Exercise data =
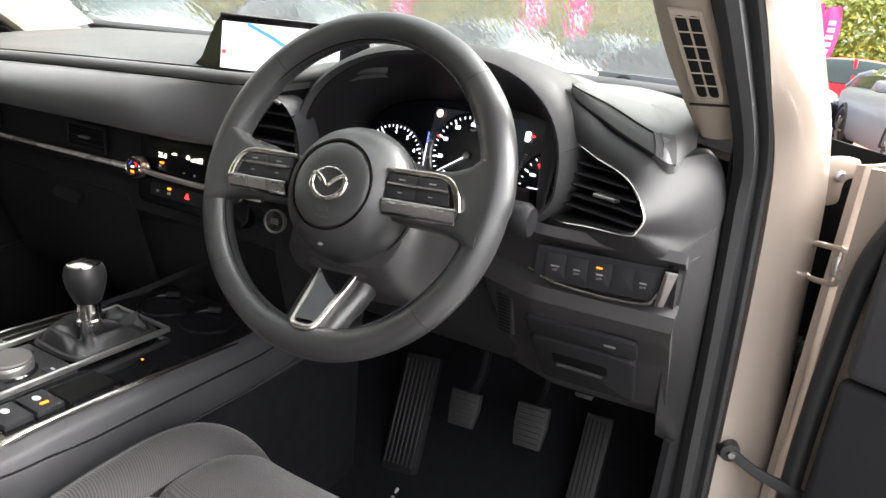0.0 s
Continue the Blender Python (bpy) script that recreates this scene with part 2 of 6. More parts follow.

==

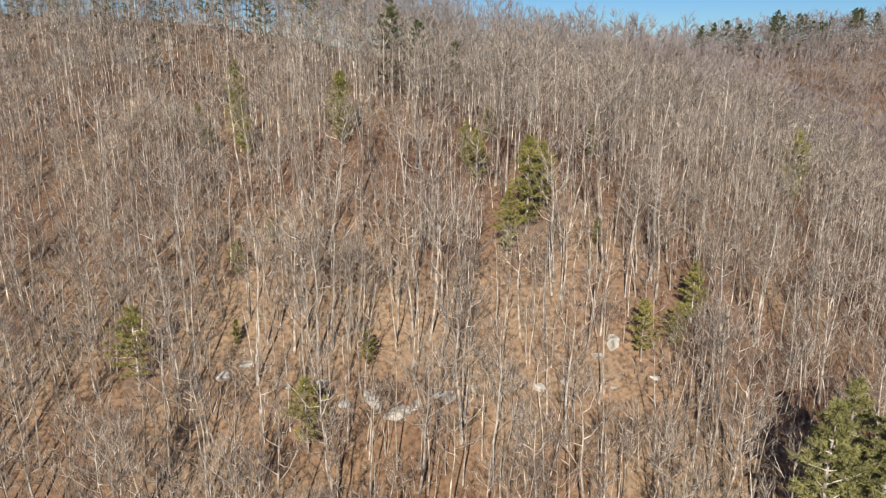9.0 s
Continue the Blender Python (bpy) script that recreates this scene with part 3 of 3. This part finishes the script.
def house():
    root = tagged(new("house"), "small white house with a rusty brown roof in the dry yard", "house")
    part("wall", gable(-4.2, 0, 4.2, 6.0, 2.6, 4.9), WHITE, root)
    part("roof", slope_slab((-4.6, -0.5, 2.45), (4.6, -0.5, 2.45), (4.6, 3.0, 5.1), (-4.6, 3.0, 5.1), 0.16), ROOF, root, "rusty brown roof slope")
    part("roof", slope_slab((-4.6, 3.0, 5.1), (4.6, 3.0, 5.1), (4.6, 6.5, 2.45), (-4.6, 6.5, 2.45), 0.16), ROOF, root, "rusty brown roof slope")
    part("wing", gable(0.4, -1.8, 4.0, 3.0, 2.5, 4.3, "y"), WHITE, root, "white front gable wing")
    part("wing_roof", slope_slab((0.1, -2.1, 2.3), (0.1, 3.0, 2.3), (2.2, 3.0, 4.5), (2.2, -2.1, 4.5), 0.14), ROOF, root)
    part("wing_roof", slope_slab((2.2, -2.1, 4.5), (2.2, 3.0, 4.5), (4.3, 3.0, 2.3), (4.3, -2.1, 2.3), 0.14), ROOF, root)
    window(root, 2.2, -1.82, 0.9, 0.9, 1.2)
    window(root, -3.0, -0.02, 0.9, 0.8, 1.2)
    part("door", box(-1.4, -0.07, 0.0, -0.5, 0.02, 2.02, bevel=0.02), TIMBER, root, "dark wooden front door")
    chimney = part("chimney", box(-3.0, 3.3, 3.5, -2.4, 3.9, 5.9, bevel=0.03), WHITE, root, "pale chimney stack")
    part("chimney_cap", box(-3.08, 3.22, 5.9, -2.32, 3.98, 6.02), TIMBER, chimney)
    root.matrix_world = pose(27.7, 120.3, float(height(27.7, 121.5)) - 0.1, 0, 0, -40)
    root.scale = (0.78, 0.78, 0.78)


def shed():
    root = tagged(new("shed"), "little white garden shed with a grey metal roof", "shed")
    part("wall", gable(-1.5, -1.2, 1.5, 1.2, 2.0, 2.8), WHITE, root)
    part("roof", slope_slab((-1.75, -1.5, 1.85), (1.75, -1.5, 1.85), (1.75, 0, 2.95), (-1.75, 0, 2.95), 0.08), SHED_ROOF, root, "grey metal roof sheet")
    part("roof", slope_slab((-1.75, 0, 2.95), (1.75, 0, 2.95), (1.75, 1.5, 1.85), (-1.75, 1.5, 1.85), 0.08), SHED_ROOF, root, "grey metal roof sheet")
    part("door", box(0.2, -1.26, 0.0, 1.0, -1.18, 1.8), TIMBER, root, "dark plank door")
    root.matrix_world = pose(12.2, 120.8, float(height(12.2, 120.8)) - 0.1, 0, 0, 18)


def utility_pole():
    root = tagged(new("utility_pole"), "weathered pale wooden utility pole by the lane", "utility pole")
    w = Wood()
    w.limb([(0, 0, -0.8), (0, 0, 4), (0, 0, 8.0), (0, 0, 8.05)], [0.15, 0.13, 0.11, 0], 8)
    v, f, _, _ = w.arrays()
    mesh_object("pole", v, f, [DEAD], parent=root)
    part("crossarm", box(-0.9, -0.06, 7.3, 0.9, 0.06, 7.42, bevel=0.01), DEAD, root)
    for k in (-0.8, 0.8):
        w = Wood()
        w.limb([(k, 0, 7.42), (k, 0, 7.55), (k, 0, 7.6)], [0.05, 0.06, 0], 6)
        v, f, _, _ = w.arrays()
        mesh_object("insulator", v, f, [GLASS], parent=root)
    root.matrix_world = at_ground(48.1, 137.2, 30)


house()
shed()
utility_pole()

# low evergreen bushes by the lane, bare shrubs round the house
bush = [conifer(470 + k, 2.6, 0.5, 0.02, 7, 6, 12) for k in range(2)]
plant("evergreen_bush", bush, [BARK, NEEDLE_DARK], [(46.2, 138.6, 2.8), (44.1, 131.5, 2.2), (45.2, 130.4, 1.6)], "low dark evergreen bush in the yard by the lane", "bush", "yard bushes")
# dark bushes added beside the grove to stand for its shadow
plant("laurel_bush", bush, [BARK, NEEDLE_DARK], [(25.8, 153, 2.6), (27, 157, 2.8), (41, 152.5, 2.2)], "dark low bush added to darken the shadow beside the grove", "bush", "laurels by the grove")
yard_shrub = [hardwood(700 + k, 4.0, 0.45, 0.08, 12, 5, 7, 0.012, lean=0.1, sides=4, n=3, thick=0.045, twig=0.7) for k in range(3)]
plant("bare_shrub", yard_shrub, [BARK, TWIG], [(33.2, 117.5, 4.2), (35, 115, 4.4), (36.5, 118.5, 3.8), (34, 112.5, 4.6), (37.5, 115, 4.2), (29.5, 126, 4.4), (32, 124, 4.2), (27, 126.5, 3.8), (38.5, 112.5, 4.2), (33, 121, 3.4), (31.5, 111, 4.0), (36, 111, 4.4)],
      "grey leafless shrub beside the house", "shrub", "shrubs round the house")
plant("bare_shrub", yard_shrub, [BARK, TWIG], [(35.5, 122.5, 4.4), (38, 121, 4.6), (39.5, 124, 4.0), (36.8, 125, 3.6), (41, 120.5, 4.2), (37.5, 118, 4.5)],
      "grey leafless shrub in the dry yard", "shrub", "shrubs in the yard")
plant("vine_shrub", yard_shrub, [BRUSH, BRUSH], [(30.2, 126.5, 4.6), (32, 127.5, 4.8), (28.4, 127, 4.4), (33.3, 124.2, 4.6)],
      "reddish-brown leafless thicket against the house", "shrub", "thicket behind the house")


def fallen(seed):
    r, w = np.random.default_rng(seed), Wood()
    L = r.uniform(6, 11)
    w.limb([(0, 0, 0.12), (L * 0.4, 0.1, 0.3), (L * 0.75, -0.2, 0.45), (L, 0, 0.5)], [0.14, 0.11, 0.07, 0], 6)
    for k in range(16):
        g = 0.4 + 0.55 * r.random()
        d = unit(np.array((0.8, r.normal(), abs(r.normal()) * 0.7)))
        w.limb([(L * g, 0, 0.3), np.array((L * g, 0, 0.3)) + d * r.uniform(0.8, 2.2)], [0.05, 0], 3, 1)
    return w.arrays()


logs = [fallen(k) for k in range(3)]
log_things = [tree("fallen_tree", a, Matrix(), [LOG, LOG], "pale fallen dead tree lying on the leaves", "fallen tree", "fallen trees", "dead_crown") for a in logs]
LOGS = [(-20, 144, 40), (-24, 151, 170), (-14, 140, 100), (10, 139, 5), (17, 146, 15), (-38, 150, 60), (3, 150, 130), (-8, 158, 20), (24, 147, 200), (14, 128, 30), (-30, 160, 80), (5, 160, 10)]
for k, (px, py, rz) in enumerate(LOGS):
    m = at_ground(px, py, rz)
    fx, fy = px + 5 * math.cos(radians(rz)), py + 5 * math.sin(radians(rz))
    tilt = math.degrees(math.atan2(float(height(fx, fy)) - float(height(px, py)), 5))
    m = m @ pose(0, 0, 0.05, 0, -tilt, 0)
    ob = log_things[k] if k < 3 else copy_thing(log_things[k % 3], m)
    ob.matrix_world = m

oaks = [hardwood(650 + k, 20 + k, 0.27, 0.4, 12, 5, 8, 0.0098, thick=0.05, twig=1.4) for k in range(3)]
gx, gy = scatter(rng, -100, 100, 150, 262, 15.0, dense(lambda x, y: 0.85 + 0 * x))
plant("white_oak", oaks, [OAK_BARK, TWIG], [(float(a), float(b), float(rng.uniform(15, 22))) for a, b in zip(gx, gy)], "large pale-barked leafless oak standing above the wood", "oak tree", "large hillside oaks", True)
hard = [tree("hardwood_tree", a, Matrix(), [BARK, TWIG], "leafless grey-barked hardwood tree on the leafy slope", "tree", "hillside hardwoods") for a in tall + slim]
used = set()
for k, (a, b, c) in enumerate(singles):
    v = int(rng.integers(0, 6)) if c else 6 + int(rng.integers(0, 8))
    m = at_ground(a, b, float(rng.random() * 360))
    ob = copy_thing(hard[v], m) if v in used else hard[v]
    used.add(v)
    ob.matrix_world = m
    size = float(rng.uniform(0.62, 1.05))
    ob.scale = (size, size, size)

...

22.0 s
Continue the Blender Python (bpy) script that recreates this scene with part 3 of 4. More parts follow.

To be done =
Pull out each line of the records holding the string "More".

Written response =
Continue the Blender Python (bpy) script that recreates this scene with part 2 of 6. More parts follow.
Continue the Blender Python (bpy) script that recreates this scene with part 3 of 4. More parts follow.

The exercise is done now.